>> START
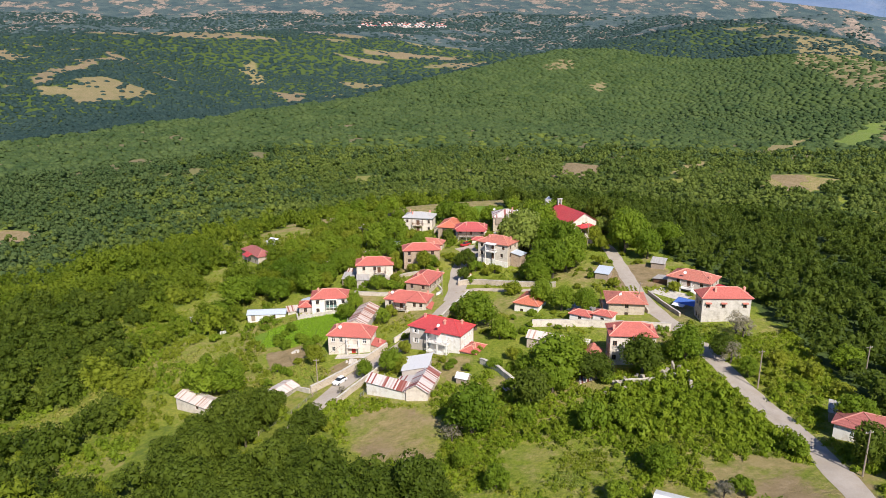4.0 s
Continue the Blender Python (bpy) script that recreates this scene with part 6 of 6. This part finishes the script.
def free(x, y):
    """Whether a place is clear of buildings and roads."""
    ok = np.ones(len(x), bool)
    for px, py, a, long in PLOTS:
        u = (x - px) * math.cos(a) + (y - py) * math.sin(a)
        v = -(x - px) * math.sin(a) + (y - py) * math.cos(a)
        ok &= ~((u > -1.2) & (u < long + 1.2) & (v > -1.5) & (v < 10))
    for px, py, wide in LANES:
        ok &= np.hypot(x - px, y - py) > wide / 2 + 0.7
    for spot in OPEN:
        if spot[5] in ("dry", "bare", "crop"):
            ok &= (patch(x, y, spot) < 0) | (rng.uniform(size=len(x)) < 0.08)
    for kind, ring in FIELDS:
        if kind != "meadow":
            ok &= ~inside(x, y, ring)
    return ok


def woods(name, x, y, r, templates, material, label):
    """One mesh of many trees."""
    vs, fs, ts, k = [], [], [], 0
    z = land(x, y)
    which = rng.integers(0, len(templates), len(x))
    for i, (v, f) in enumerate(templates):
        s = np.nonzero(which == i)[0]
        if not len(s):
            continue
        a = rng.uniform(0, 2 * math.pi, len(s))
        c, sn = np.cos(a)[:, None], np.sin(a)[:, None]
        R = r[s][:, None]
        hgt = R * rng.uniform(0.85, 1.3, (len(s), 1)) * {"far_woods": 0.55, "ridge_woods": 0.56, "hill_woods": 0.6, "oak_woods": 0.8}.get(name, 1.0)
        vx = x[s][:, None] + (v[None, :, 0] * c - v[None, :, 1] * sn) * R
        vy = y[s][:, None] + (v[None, :, 0] * sn + v[None, :, 1] * c) * R
        vz = z[s][:, None] + v[None, :, 2] * hgt - 0.35 * R
        vs.append(np.stack([vx, vy, vz], 2).reshape(-1, 3))
        fs.append((f[None] + (k + np.arange(len(s)) * len(v))[:, None, None]).reshape(-1, 3))
        ts.append(np.repeat(rng.uniform(0, 1, len(s)), len(v)))
        k += len(s) * len(v)
    me = leaf_mesh(name, np.concatenate(vs), np.concatenate(fs), material, np.concatenate(ts))
    if name in ("hill_woods", "ridge_woods", "far_woods"):
        me.polygons.foreach_set("use_smooth", np.ones(len(me.polygons), bool))
    return tagged(new(name, me), label, "woods", kind="stuff")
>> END
* _TASK DESCRIPTION_:
Repeat the listing in full and exactly. Do not include any images.

* _SOLUTION FOR THIS TASK_:
4.0 s
Continue the Blender Python (bpy) script that recreates this scene with part 6 of 6. This part finishes the script.
def free(x, y):
    """Whether a place is clear of buildings and roads."""
    ok = np.ones(len(x), bool)
    for px, py, a, long in PLOTS:
        u = (x - px) * math.cos(a) + (y - py) * math.sin(a)
        v = -(x - px) * math.sin(a) + (y - py) * math.cos(a)
        ok &= ~((u > -1.2) & (u < long + 1.2) & (v > -1.5) & (v < 10))
    for px, py, wide in LANES:
        ok &= np.hypot(x - px, y - py) > wide / 2 + 0.7
    for spot in OPEN:
        if spot[5] in ("dry", "bare", "crop"):
            ok &= (patch(x, y, spot) < 0) | (rng.uniform(size=len(x)) < 0.08)
    for kind, ring in FIELDS:
        if kind != "meadow":
            ok &= ~inside(x, y, ring)
    return ok


def woods(name, x, y, r, templates, material, label):
    """One mesh of many trees."""
    vs, fs, ts, k = [], [], [], 0
    z = land(x, y)
    which = rng.integers(0, len(templates), len(x))
    for i, (v, f) in enumerate(templates):
        s = np.nonzero(which == i)[0]
        if not len(s):
            continue
        a = rng.uniform(0, 2 * math.pi, len(s))
        c, sn = np.cos(a)[:, None], np.sin(a)[:, None]
        R = r[s][:, None]
        hgt = R * rng.uniform(0.85, 1.3, (len(s), 1)) * {"far_woods": 0.55, "ridge_woods": 0.56, "hill_woods": 0.6, "oak_woods": 0.8}.get(name, 1.0)
        vx = x[s][:, None] + (v[None, :, 0] * c - v[None, :, 1] * sn) * R
        vy = y[s][:, None] + (v[None, :, 0] * sn + v[None, :, 1] * c) * R
        vz = z[s][:, None] + v[None, :, 2] * hgt - 0.35 * R
        vs.append(np.stack([vx, vy, vz], 2).reshape(-1, 3))
        fs.append((f[None] + (k + np.arange(len(s)) * len(v))[:, None, None]).reshape(-1, 3))
        ts.append(np.repeat(rng.uniform(0, 1, len(s)), len(v)))
        k += len(s) * len(v)
    me = leaf_mesh(name, np.concatenate(vs), np.concatenate(fs), material, np.concatenate(ts))
    if name in ("hill_woods", "ridge_woods", "far_woods"):
        me.polygons.foreach_set("use_smooth", np.ones(len(me.polygons), bool))
    return tagged(new(name, me), label, "woods", kind="stuff")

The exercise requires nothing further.